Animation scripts
* BEGIN *

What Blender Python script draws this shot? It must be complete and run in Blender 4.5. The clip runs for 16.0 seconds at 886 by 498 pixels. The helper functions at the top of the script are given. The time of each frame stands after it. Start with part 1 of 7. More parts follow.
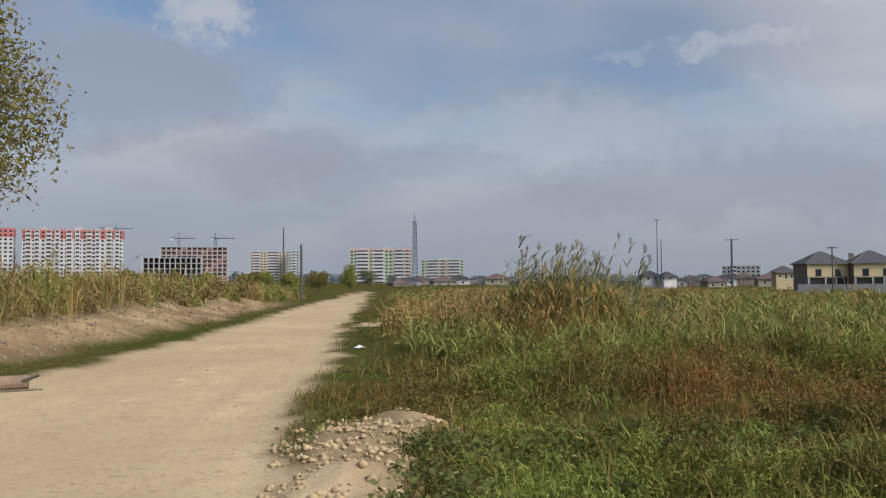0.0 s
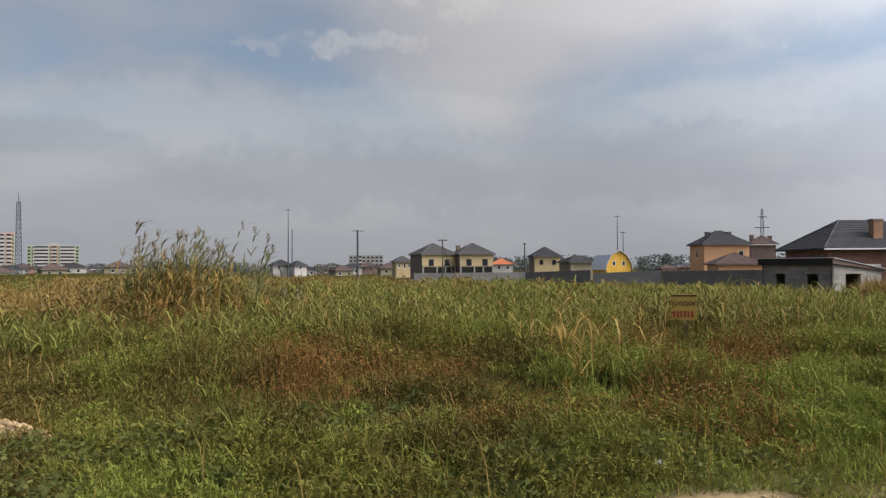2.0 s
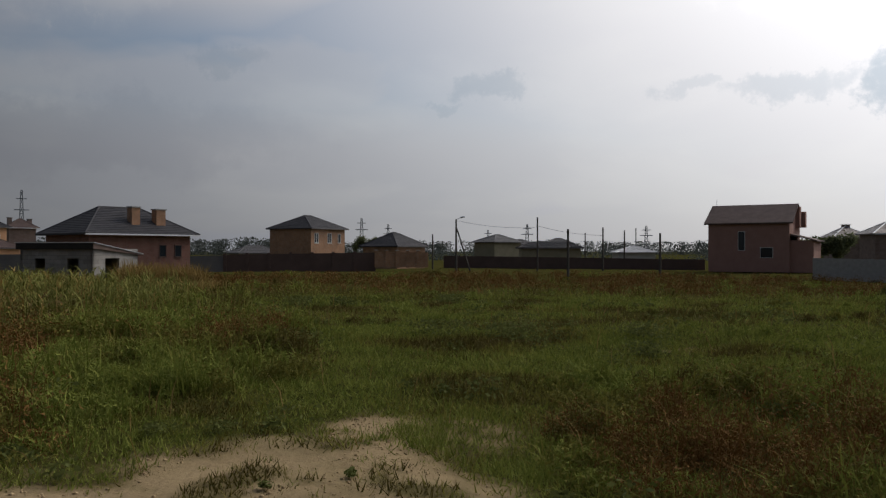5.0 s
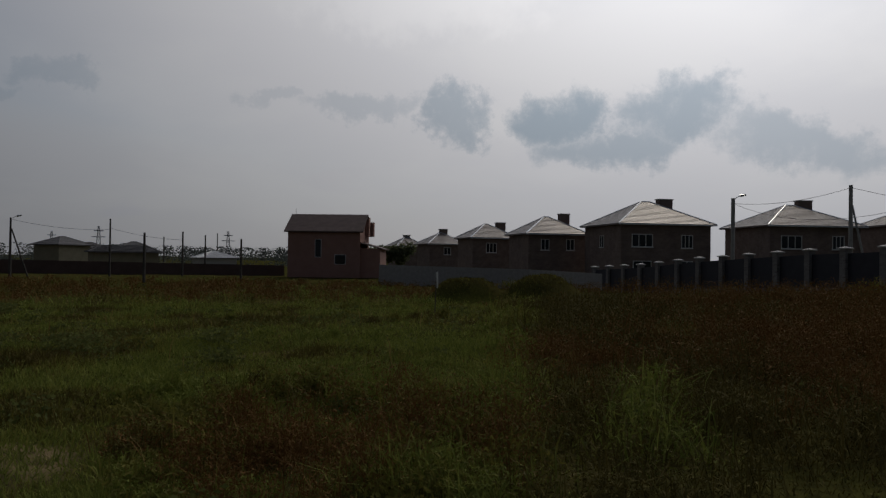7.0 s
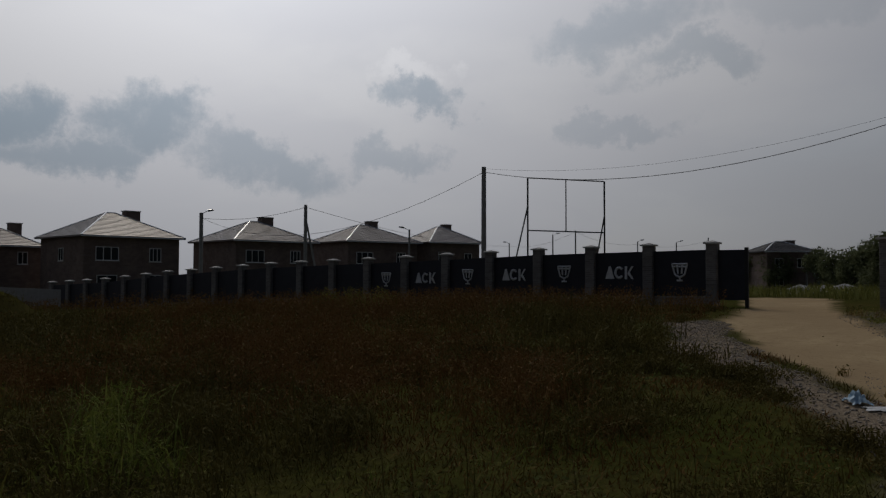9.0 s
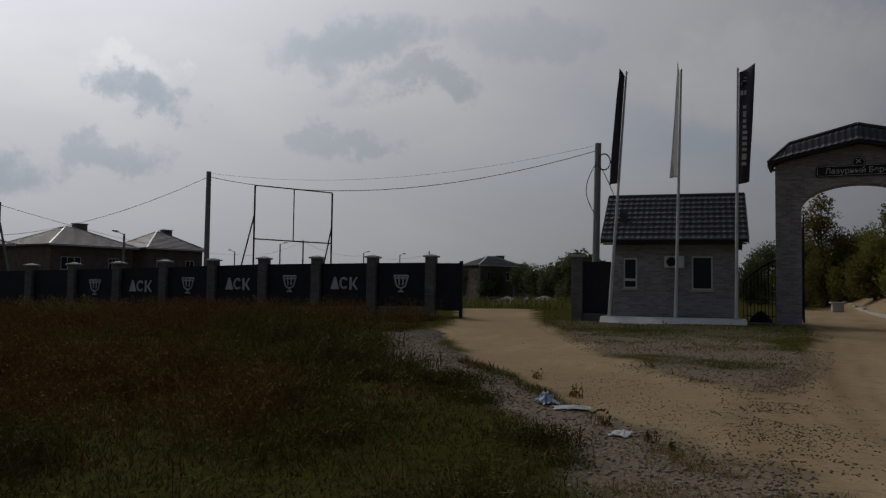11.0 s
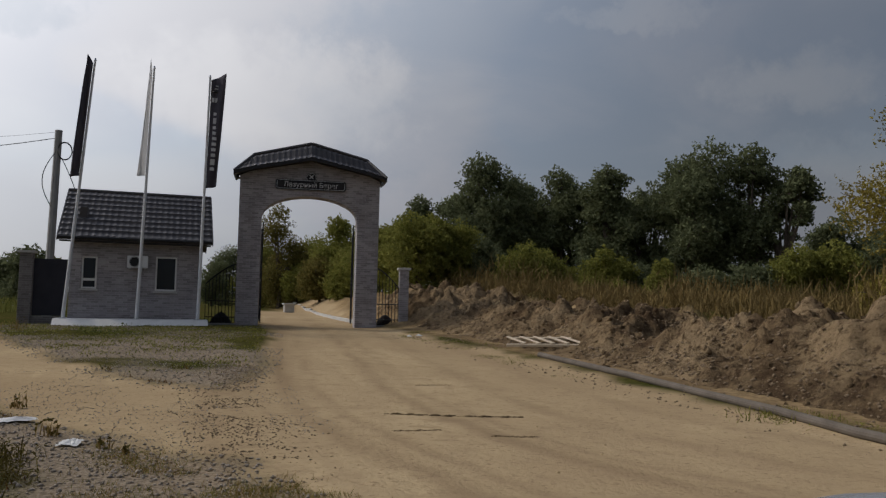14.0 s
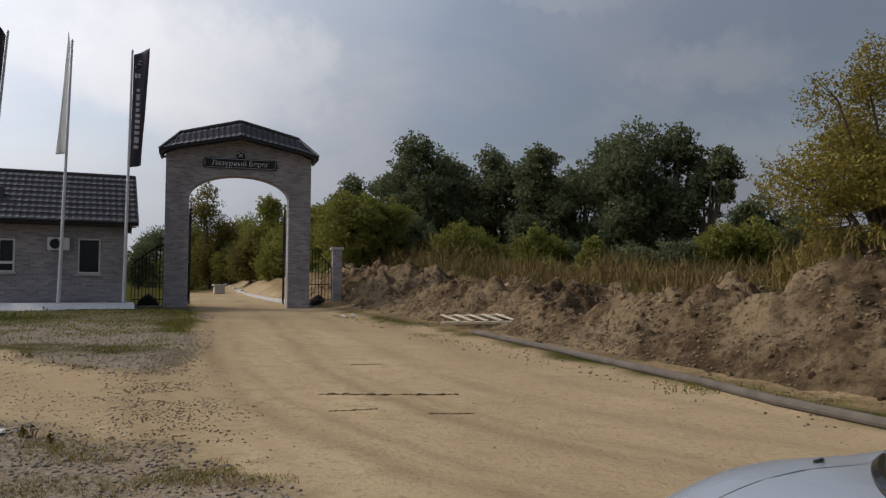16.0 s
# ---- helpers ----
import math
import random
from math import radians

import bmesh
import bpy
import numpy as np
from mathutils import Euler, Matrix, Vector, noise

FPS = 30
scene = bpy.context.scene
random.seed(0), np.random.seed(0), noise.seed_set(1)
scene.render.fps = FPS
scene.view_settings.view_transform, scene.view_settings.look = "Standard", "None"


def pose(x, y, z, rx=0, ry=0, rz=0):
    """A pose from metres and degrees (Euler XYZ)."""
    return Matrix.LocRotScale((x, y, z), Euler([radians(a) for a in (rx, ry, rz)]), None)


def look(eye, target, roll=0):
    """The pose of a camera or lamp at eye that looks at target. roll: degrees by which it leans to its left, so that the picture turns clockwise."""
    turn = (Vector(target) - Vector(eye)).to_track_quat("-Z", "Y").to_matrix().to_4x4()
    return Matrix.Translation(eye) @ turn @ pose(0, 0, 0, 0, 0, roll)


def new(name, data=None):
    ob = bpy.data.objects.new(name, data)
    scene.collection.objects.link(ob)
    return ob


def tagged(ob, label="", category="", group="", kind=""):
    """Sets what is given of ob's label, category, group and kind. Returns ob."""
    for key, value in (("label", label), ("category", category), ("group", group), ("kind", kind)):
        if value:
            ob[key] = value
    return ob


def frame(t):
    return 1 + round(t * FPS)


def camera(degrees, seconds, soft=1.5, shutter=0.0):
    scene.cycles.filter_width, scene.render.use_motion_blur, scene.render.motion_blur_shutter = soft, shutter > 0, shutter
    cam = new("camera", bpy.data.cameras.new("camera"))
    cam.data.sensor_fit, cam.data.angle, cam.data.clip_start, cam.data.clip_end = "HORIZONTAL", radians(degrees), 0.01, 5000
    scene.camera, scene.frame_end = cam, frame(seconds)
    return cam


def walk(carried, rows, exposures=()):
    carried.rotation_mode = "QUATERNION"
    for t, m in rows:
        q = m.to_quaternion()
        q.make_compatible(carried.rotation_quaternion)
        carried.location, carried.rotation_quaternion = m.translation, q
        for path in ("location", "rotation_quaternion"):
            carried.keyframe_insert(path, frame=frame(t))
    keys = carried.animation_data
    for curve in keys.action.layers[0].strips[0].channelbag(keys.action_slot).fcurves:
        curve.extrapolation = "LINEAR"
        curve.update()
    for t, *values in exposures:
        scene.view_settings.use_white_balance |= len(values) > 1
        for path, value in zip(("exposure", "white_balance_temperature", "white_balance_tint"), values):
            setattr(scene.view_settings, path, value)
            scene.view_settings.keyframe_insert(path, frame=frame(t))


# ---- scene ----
# ---------------------------------------------------------------- camera
cam = camera(58.3, 16.0, soft=1.3)
EYE = 1.4
PATH = [  # seconds, x, y, heading, pitch, roll
    (0, -0.18, 0.07, 0.00, 2.34, 0.41),
    (0.5, -0.13, 0.05, -8.28, 2.22, 0.87),
    (1, -0.08, 0.03, -15.34, 1.78, -0.07),
    (1.5, -0.03, 0.01, -21.23, 1.59, 0.60),
    (2, 0.01, 0.01, -26.08, 1.37, 0.27),
    (2.5, 0.05, -0.00, -31.99, 0.89, 0.39),
    (3, 0.09, -0.01, -40.43, 0.22, -0.04),
    (3.5, 0.08, -0.00, -47.22, 0.55, 0.19),
    (4, 0.08, 0.00, -56.33, 0.68, 0.21),
    (4.5, 0.07, 0.01, -66.44, 0.17, 0.78),
    (5, 0.07, 0.01, -75.95, 0.14, -0.02),
    (5.2, 0.07, 0.01, -79.10, 0.11, -0.75),
    (7.3, 0.08, -0.07, -111.08, 1.28, -0.15),
    (7.5, 0.08, -0.07, -115.51, 1.71, 0.13),
    (8, 0.08, -0.09, -130.05, 2.06, -0.44),
    (8.2, 0.08, -0.09, -134.10, 2.03, -0.41),
    (10.3, 0.07, -0.04, -151.18, 2.45, -0.12),
    (10.5, 0.05, -0.05, -154.05, 2.56, -0.20),
    (11, 0.00, -0.06, -161.93, 2.87, -0.80),
    (11.5, -0.04, -0.08, -168.68, 3.19, -0.91),
    (12, -0.05, -0.03, -175.06, 3.35, -1.01),
    (12.5, -0.06, 0.01, -182.10, 3.71, -0.63),
    (13, -0.07, 0.06, -188.22, 3.77, -0.89),
    (13.5, -0.04, 0.05, -194.79, 3.84, -0.99),
    (14, -0.01, 0.04, -199.22, 3.66, -1.30),
    (14.5, 0.02, 0.04, -201.26, 3.38, -0.91),
    (15, 0.01, 0.03, -202.93, 2.50, -0.63),
    (15.5, 0.01, 0.03, -204.41, 2.06, -0.48),
    (16, 0.00, 0.02, -204.02, 2.21, -0.57),
]
EXPOSURES = [(0, -0.27, 6150, 10), (1, -0.22, 6450, 10), (2, -0.22, 6750, 10), (3.5, -0.6, 6750, 10), (5, -1.4, 6750, 10), (7.3, -2.5, 6600, 10), (8.2, -2.68, 6500, 10),
             (10.3, -2.6, 6500, 10), (11.5, -2.3, 6500, 10), (12.5, -1.9, 6600, 10), (14.5, -1.2, 6500, 10), (16, -1.02, 6450, 10)]
walk(cam, [(t, pose(x, y, EYE, 90 + p, r, h)) for t, x, y, h, p, r in PATH], EXPOSURES)

# ---------------------------------------------------------------- light
SUN_AZ, SUN_EL = 128.0, 42.0
sun_dir = Vector((math.sin(radians(SUN_AZ)) * math.cos(radians(SUN_EL)), math.cos(radians(SUN_AZ)) * math.cos(radians(SUN_EL)), math.sin(radians(SUN_EL))))
sun = new("sun", bpy.data.lights.new("sun", "SUN"))
sun.data.energy, sun.data.angle, sun.data.color = 2.7, radians(1.5), (1.0, 0.90, 0.76)
sun.matrix_world = look(sun_dir * 100, (0, 0, 0))

world = bpy.data.worlds.new("sky")
scene.world = world
world.use_nodes = True
wt = world.node_tree
wt.nodes.clear()


def wn(kind, **values):
    n = wt.nodes.new(kind)
    for key, value in values.items():
        n.inputs[key.replace("_", " ")].default_value = value
    return n


def wmath(op, a, b=None, c=None, clamp=False):
    n = wt.nodes.new("ShaderNodeMath")
    n.operation, n.use_clamp = op, clamp
    for k, v in enumerate((a, b, c)):
        if v is None:
            continue
        if isinstance(v, (int, float)):
            n.inputs[k].default_value = v
        else:
            wt.links.new(v, n.inputs[k])
    return n.outputs[0]


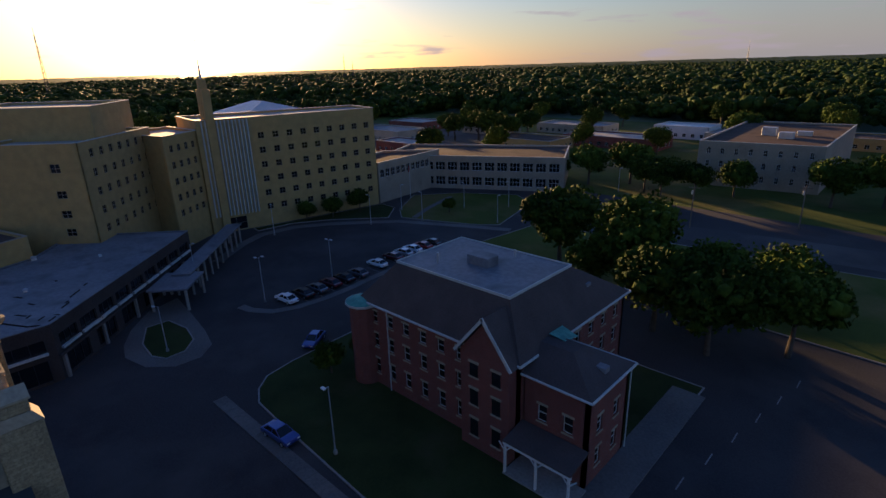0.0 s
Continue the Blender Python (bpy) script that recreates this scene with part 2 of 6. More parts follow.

* END *

Repeat only the lines between the start of the data and the line with "# ---- helpers", including those two lines, and skip the pictures.

What Blender Python script draws this shot? It must be complete and run in Blender 4.5. The clip runs for 16.0 seconds at 886 by 498 pixels. The helper functions at the top of the script are given. The time of each frame stands after it. Start with part 1 of 7. More parts follow.
0.0 s
2.0 s
5.0 s
7.0 s
9.0 s
11.0 s
14.0 s
16.0 s
# ---- helpers ----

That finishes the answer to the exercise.